Edinburgh Fringe review by Steve Bennett

They are as both as delightful and as sausagey as advertised; a double act oozing daft charm, one of whom spends the hour dressed, for no special reason, as a hot dog. Given the stifling heat of Edinburgh venues, it’s a gimmick Amy Gledhill will probably come to regret.

But it won’t dampen her gleeful enthusiasm. Nothing will, I suspect. For she and her comedy partner Chris Cantrill have a commodity that can be in surprisingly rare in comedy - a sense of fun. They palpably delight in each other’s sense of humour, chuckling through script and ad libs alike, without plunging into the self-indulgent.
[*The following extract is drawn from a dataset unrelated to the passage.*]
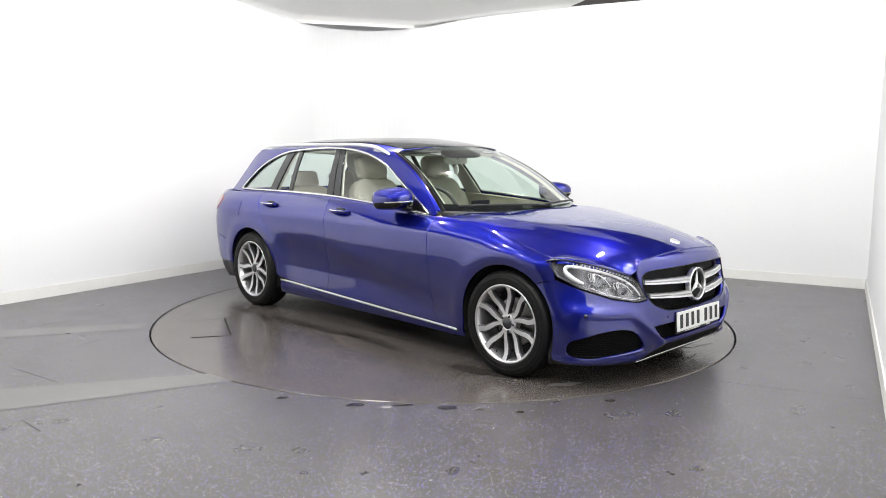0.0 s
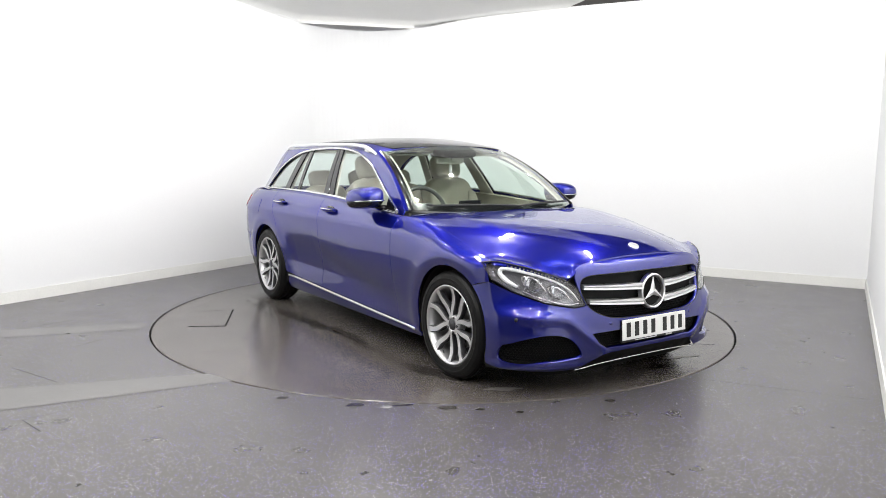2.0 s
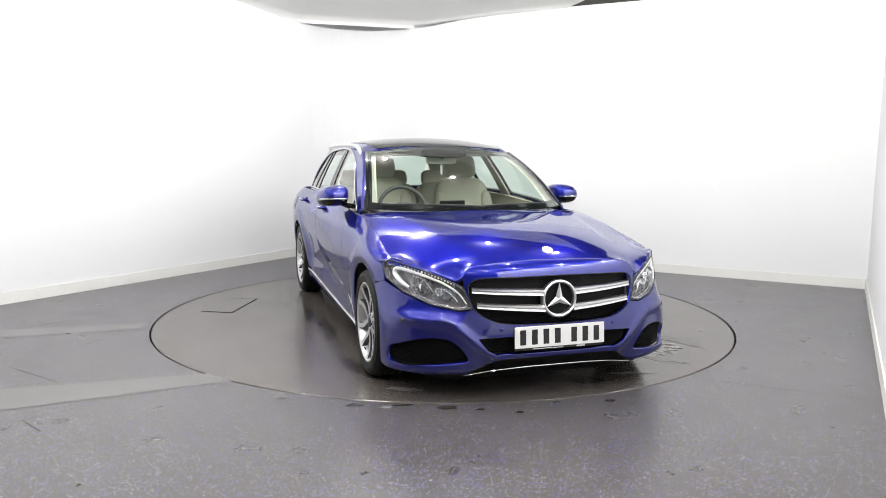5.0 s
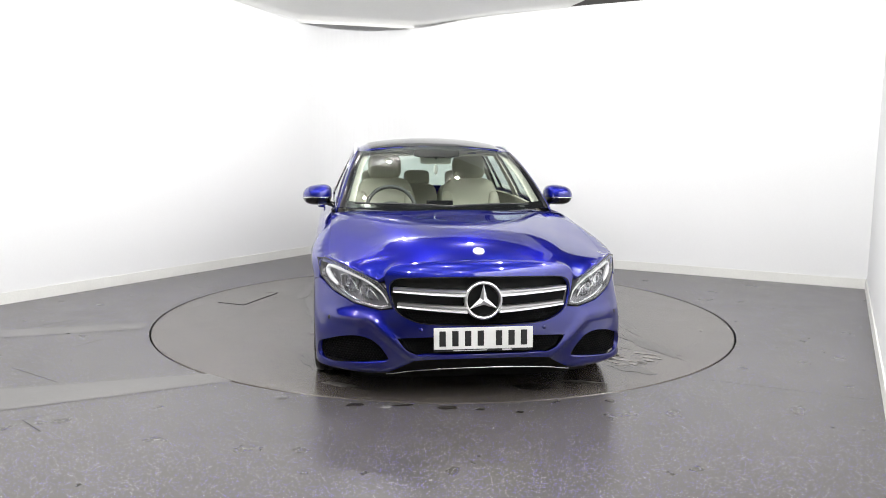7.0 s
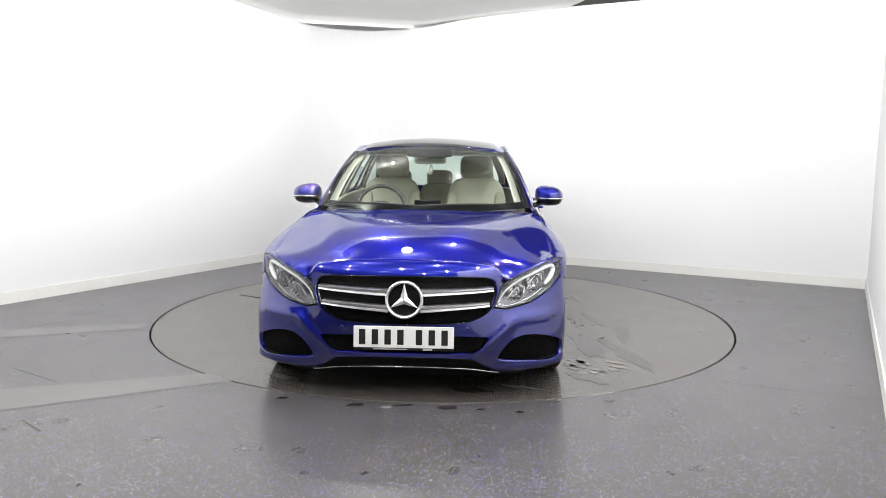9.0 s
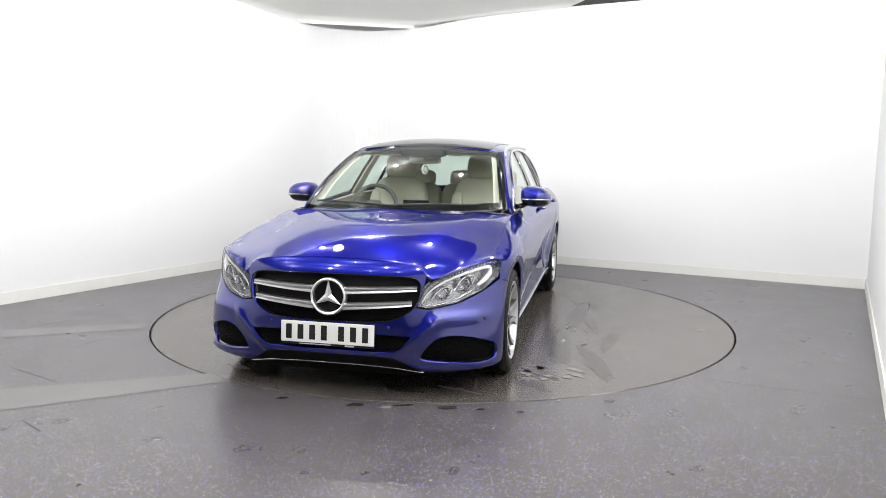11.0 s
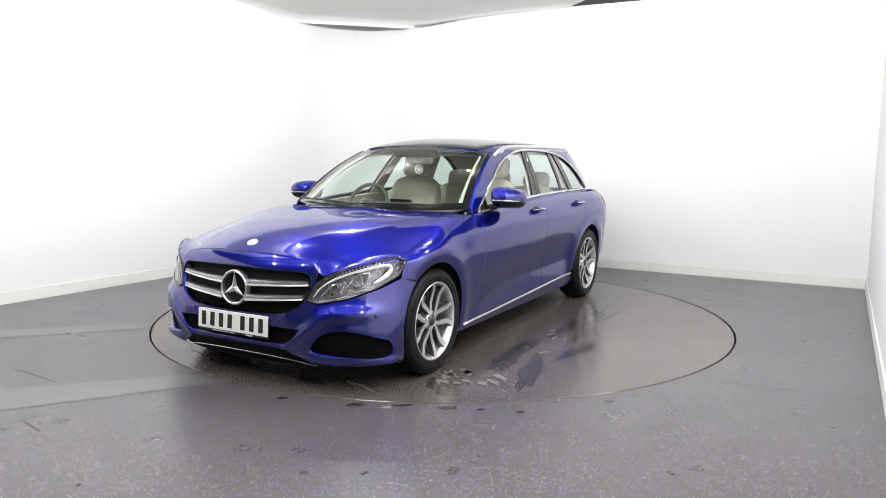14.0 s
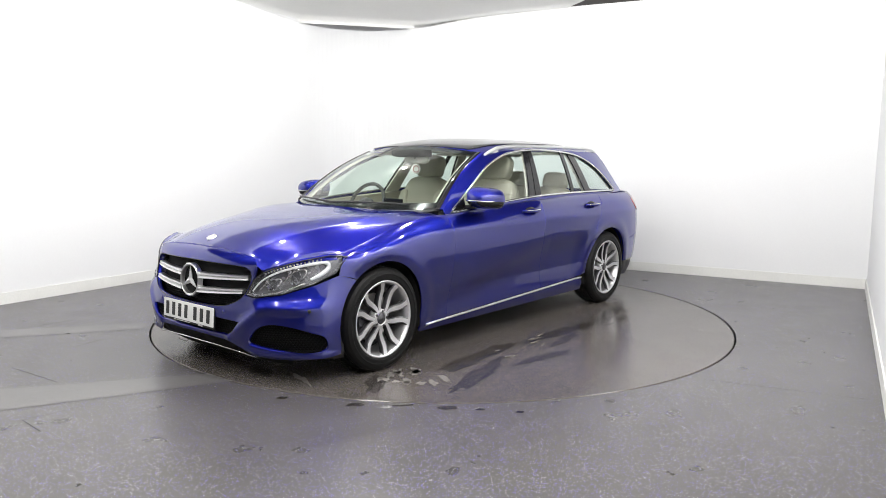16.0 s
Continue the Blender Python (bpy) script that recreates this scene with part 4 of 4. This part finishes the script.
def wheel(x, y):
    w = new("wheel")
    w.parent = car
    w.matrix_basis = pose(x, y, HUB_Z, 0, 0, 0 if y > 0 else 180) @ pose(0, 0, 0, 0, random.uniform(0, 72), 0)
    tagged(w, "twin-spoke alloy wheel with black tyre")
    prof = [(0.215, -0.095), (0.232, -0.106), (0.268, -0.108), (0.298, -0.102), (0.311, -0.088)]
    tread = [(0.317, -0.074), (0.318, -0.052), (0.310, -0.050), (0.310, -0.043), (0.318, -0.041), (0.318, -0.006), (0.310, -0.004)]
    prof = prof + tread + [(r, -o) for r, o in tread[::-1]]
    prof += [(0.311, 0.088), (0.298, 0.102), (0.280, 0.1065), (0.278, 0.108), (0.272, 0.108), (0.270, 0.1065), (0.248, 0.106), (0.238, 0.102), (0.232, 0.096)]
    tyre = part("tyre", lathe(prof, 72), RUBBER, w)
    bm = bmesh.new()
    for i in range(72):
        for s in (-1, 1):
            a = 2 * math.pi * i / 72
            box(bm, (-0.0025, s * 0.082 - 0.013, 0.3115), (0.0025, s * 0.082 + 0.013, 0.3165), 0, Matrix.Rotation(a, 4, "Y") @ Matrix.Rotation(s * 0.12, 4, "X"))
    tagged(part("tread_block", bm, RUBBER, tyre), kind="stuff")
    rim = part("rim", lathe([(0.237, 0.094), (0.238, 0.101), (0.232, 0.104), (0.225, 0.099), (0.216, 0.086), (0.210, 0.05), (0.206, -0.02), (0.215, -0.10)], 72), ALLOY, w, "bright machined rim", smooth=True)
    bm = lathe([(0.0, 0.000), (0.145, 0.0), (0.147, -0.022), (0.0, -0.022)], 48)
    part("brake_disc", bm, DISC, w, "bare steel brake disc")
    bm = box(bmesh.new(), (0.06, -0.03, -0.07), (0.15, 0.035, 0.07), 0.02)
    part("brake_caliper", bm, ALLOY_DARK, w)
    part("barrel", lathe([(0.206, -0.05), (0.0, -0.055)], 48), DARK_INNER, w)
    hub = part("hub", lathe([(0.058, 0.02), (0.060, 0.066), (0.052, 0.076), (0.036, 0.078), (0.035, 0.074), (0.0, 0.074)], 40), ALLOY, w, smooth=True)
    part("centre_cap", lathe([(0.0, 0.083), (0.016, 0.083), (0.018, 0.081), (0.030, 0.081), (0.034, 0.075)], 32), ALLOY_DARK, hub, "grey centre cap", smooth=True)
    for k in range(5):
        a = 2 * math.pi * (k + 0.5) / 5
        bm = lathe([(0.0, 0.0795), (0.008, 0.0795), (0.0085, 0.07)], 12)
        bmesh.ops.translate(bm, verts=bm.verts, vec=(0.046 * math.cos(a), 0, 0.046 * math.sin(a)))
        part("wheel_bolt", bm, ALLOY_DARK, hub, smooth=True)
    for k in range(5):
        for s in (-1, 1):
            bm = bmesh.new()
            rows = []
            for i in range(13):
                t = i / 12
                r = 0.048 + 0.175 * t
                a = 2 * math.pi * k / 5 + s * radians(9.0 + 13.0 * math.sin(math.pi / 2 * min(1.0, t / 0.75)) ** 1.6 - 2.5 * max(0.0, t - 0.75) / 0.25)
                wd = 0.0115 + 0.0060 * math.sin(math.pi * t) + 0.005 * t + 0.008 * max(0, t - 0.85) / 0.15
                yf = 0.076 + 0.020 * t - 0.010 * math.sin(math.pi * t)
                c, q = math.cos(a), math.sin(a)
                row = []
                for u, d in ((-1, -0.030), (-1, -0.004), (-0.72, 0.0), (0.72, 0.0), (1, -0.004), (1, -0.030)):
                    wv = u * wd
                    row.append(bm.verts.new((c * r - q * wv, yf + d, q * r + c * wv)))
                rows.append(row)
            for p, q in zip(rows, rows[1:]):
                for j in range(5):
                    f = bm.faces.new((p[j], p[j + 1], q[j + 1], q[j]))
                    f.material_index = 0 if j == 2 else 1
            bmesh.ops.recalc_face_normals(bm, faces=bm.faces)
            sp = part("spoke", bm, ALLOY, w, "machined spoke with grey flanks")
            sp.data.materials.append(ALLOY_DARK)
    part("valve", tube([(0.198, 0.085, 0.0), (0.180, 0.095, 0.0)], 0.004), BLACK_TRIM, w)


for x in (AX_F, AX_R):
    for y in (0.786, -0.786):
        wheel(x, y)


# ---------------------------------------------------------------- the cabin
def seat(y):
    st = new("front_seat")
    st.parent = car
    tagged(st, "cream leather front seat")
    part("cushion", pillow((-0.02, y, 0.50), (0.27, 0.255, 0.085), 0.45), CREAM, st, smooth=True)
    lean = Matrix.Translation((-0.27, y, 0.52)) @ pose(0, 0, 0, 0, -17, 0)
    part("backrest", pillow((0.0, 0, 0.29), (0.075, 0.245, 0.32), 0.5, lean), CREAM, st, smooth=True)
    for s in (1, -1):
        part("bolster", pillow((0.045, s * 0.20, 0.24), (0.055, 0.055, 0.24), 0.6, lean), CREAM, st, smooth=True)
    part("headrest", pillow((0.015, 0, 0.70), (0.062, 0.140, 0.105), 0.55, lean), CREAM, st, "cream leather headrest", smooth=True)
    for s in (1, -1):
        part("headrest_post", tube([lean @ Vector((0, s * 0.06, 0.56)), lean @ Vector((0.0, s * 0.06, 0.66))], 0.006), CHROME, st)


seat(0.36)
seat(-0.36)
rb = new("rear_bench")
rb.parent = car
tagged(rb, "cream leather rear bench with three headrests")
part("cushion", pillow((-0.86, 0, 0.50), (0.26, 0.64, 0.09), 0.35), CREAM, rb, smooth=True)
lean = Matrix.Translation((-1.12, 0, 0.52)) @ pose(0, 0, 0, 0, -20, 0)
for y in (0.40, 0.0, -0.40):
    part("backrest", pillow((0, y, 0.25), (0.08, 0.205 if y else 0.19, 0.27), 0.4, lean), CREAM, rb, smooth=True)
    part("headrest", pillow((0.0, y, 0.585), (0.05, 0.125, 0.075), 0.5, lean), CREAM, rb, "cream leather headrest", smooth=True)
dash_half = [(0.93, 0), (0.91, 0.3), (0.82, 0.52), (0.70, 0.66), (0.42, 0.68), (0.36, 0.5), (0.36, 0)]
dash = skin_part("dashboard", skin(both_plan(dash_half), lambda x, y: (x, y, 0.905 + 0.02 * math.exp(-((x - 0.62) / 0.15) ** 2) + 0.022 * math.exp(-((x - 0.48) / 0.1) ** 2 - ((y + 0.36) / 0.2) ** 2)), step=0.05, thick=0.12), DASH, car, "dark dashboard")
part("centre_display", box(bmesh.new(), (0.40, -0.10, 0.88), (0.412, 0.10, 0.965), 0.006), GLOSS_BLACK, dash, "black centre display")
part("centre_console", box(bmesh.new(), (-0.35, -0.11, 0.30), (0.42, 0.11, 0.60), 0.03), DASH, car)
wheel_at = Matrix.Translation((0.34, -0.36, 0.895)) @ pose(0, 0, 0, 0, -24, 0)
ring = [wheel_at @ Vector((0, 0.182 * math.cos(radians(a)), 0.182 * math.sin(radians(a)))) for a in range(0, 360, 10)]
sw = part("steering_wheel", tube(ring, 0.015, 8, closed=True), DASH, car, "dark leather steering wheel", smooth=True)
part("airbag_boss", pillow((0.01, 0, -0.01), (0.03, 0.075, 0.065), 0.6, wheel_at), DASH, sw, smooth=True)
for a in (0, 180, 270):
    part("wheel_spoke", tube([wheel_at @ Vector((0, 0.05 * math.cos(radians(a)), 0.05 * math.sin(radians(a)))), wheel_at @ Vector((0, 0.175 * math.cos(radians(a)), 0.175 * math.sin(radians(a))))], 0.014), SATIN, sw)
skin_part("headlining", skin(both_plan([(0.08, 0), (0.0, 0.5), (-0.4, 0.52), (-1.6, 0.52), (-1.95, 0.47), (-2.0, 0)]), lambda x, y: (x, y, roof(x, y) - 0.045), step=0.08, thick=0.01, back=True), LINING, car, "cream roof lining")
for mirror in (False, True):
    card = belt_line(-1.9, 0.68, 20, 0.0) + [(0.68, 0.35), (-1.9, 0.35)]
    skin_part("door_card", skin(card, lambda x, z: (x, min(glass(x, max(z, 0.94)), side(x, 0.6)) - 0.055, z), step=0.1, thick=0.02, back=True, flip=True), CREAM, car, "cream door lining", mirror=mirror)
    liner = lambda w, v: tuple(a + b for a, b in zip(apil(w, v), (-0.035, -0.008, -0.016)))
    skin_part("pillar_lining", skin([(-1.0, 0.06), (0.5, 0.06), (0.5, 1), (-1.0, 1)], liner, step=0.1, back=True), LINING, car, "cream pillar lining", mirror=mirror)
    inner_frame = lambda x, z: (x, glass(x, z) - 0.032, z)
    cant = [(0.0, 1.30)] + [(x / 10, edge_at(x / 10)[1] - 0.03) for x in range(-1, -20, -2)] + [(-2.0, 1.0), (-1.89, 0.99)] + spline(DLO, 4)[::-1][:-14]
    skin_part("cant_lining", skin(cant, inner_frame, step=0.08, thick=0.008, back=True, flip=True), LINING, car, mirror=mirror)
    for p, q in ((B1, B2), (D1, D2)):
        poly = [p[0], q[0], q[1], p[1]]
        poly = [(x, min(z, 1.34)) for x, z in poly]
        skin_part("pillar_lining", skin(poly, lambda x, z: (x, glass(x, z) - 0.030, z), step=0.08, thick=0.01, back=True, flip=True), LINING, car, mirror=mirror)
for s in (1, -1):
    bm = pillow((0.045, s * 0.33, 1.302), (0.075, 0.165, 0.010), 0.4, nu=28)
    part("sun_visor", bm, LINING, car, "cream sun visor folded up", smooth=True)
freshener = new("air_freshener")
tagged(freshener, "round white air freshener hanging from the rear-view mirror", "air freshener")
part("cord", tube([(0.145, 0.0, 1.25), (0.145, 0.0, 1.215)], 0.0015, 5), BLACK_TRIM, freshener)
bm = lathe([(0.0, 0.004), (0.016, 0.004), (0.017, 0.0045), (0.026, 0.004), (0.028, 0.0), (0.026, -0.004), (0.0, -0.004)], 24)
bmesh.ops.transform(bm, matrix=Matrix.Translation((0.145, 0.0, 1.188)) @ pose(0, 0, 0, 0, 0, -24) @ Matrix.Scale(1.45, 4), verts=bm.verts)
part("disc", bm, PLATE_WHITE, freshener, "white printed disc", smooth=True)
bm = lathe([(0.015, 0.0048), (0.019, 0.0048)], 24)
bmesh.ops.transform(bm, matrix=Matrix.Translation((0.145, 0.0, 1.188)) @ pose(0, 0, 0, 0, 0, -24) @ Matrix.Scale(1.45, 4), verts=bm.verts)
part("ring", bm, RED_LENS, freshener)


# ---------------------------------------------------------------- motion
def motions():
    rows_car, rows_table = [], []
    for i in range(33):
        t = i * 0.5
        a = TURN_START + TURN_RATE * t
        c, s = math.cos(radians(a)), math.sin(radians(a))
        rows_car.append((t, pose(c * SET_X - s * SET_Y, s * SET_X + c * SET_Y, 0, 0, 0, a)))
        rows_table.append((t, pose(0, 0, 0, 0, 0, a)))
    walk(car, rows_car)
    walk(freshener, rows_car)
    walk(turntable, rows_table)


motions()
They are fantastic company, with a great rapport both with each other and the audience. Cantrill is the more strait-laced of the two, slightly prouder but still a little dumb. Wide-eyed Gledhill is giddy and enthusiastic, though the straightman/funnywoman dynamic is very fluid and Cantrill is allowed his idiosyncrasies, too.  Both are naive, though they display an idiot savant savvy every so often, while their outwardly shambolic nature both vitalises their jokes and conceals their sharpness.

In fact, Regeneration Game is much tightly written than their knockabout style would suggest, especially in the first section, when we are introduced to Gledhill and Cantrill as a couple of PWICs. Members of the Precinct of Wider Ickleton Community Saviours, that is, a task force striving to make their declining hometown the next UK City of Culture.  

There’s a gag every line or two, from puns to malapropisms to personality-driven punchlines that expose the gap between the duo’s expectations and reality. Plenty are gleefully childish – calling people PWICs for starters – and some are cheekily knowing, playing with the artifice of the situation, but never undermining it completely. Projected slides ram in extra gags too, such as bogus adverts for local businesses. 

However, the middle act – the pair adorably insist this is a play – dips considerably as the duo get bogged down with a fairly typical bit of Fringe nonsense delving into a woodland fantasy with a ridiculous prop and little grip on the reality they’d already set up. It’s as if the League Of Gentlemen temporarily left Royston Vasey to go into space.

Given how silly their regeneration bid already is, the core premise allows for plenty of playful absurdity without such need to go off-piste entirely. Once we’re back in Ickleton, for example, Cantrill offers up an excellently misguided play about feminism. Like plenty other of their jokes it’s towards the ‘wrong’ end of the comedy spectrum, but couched in such daftness and innocence that it plays out.

The pair both have funny bones, no doubt about that, and a joie de vivre that makes The Delightful Sausage sizzle. Just a touch more focus to address those more random sections of the script and they could be unstoppable.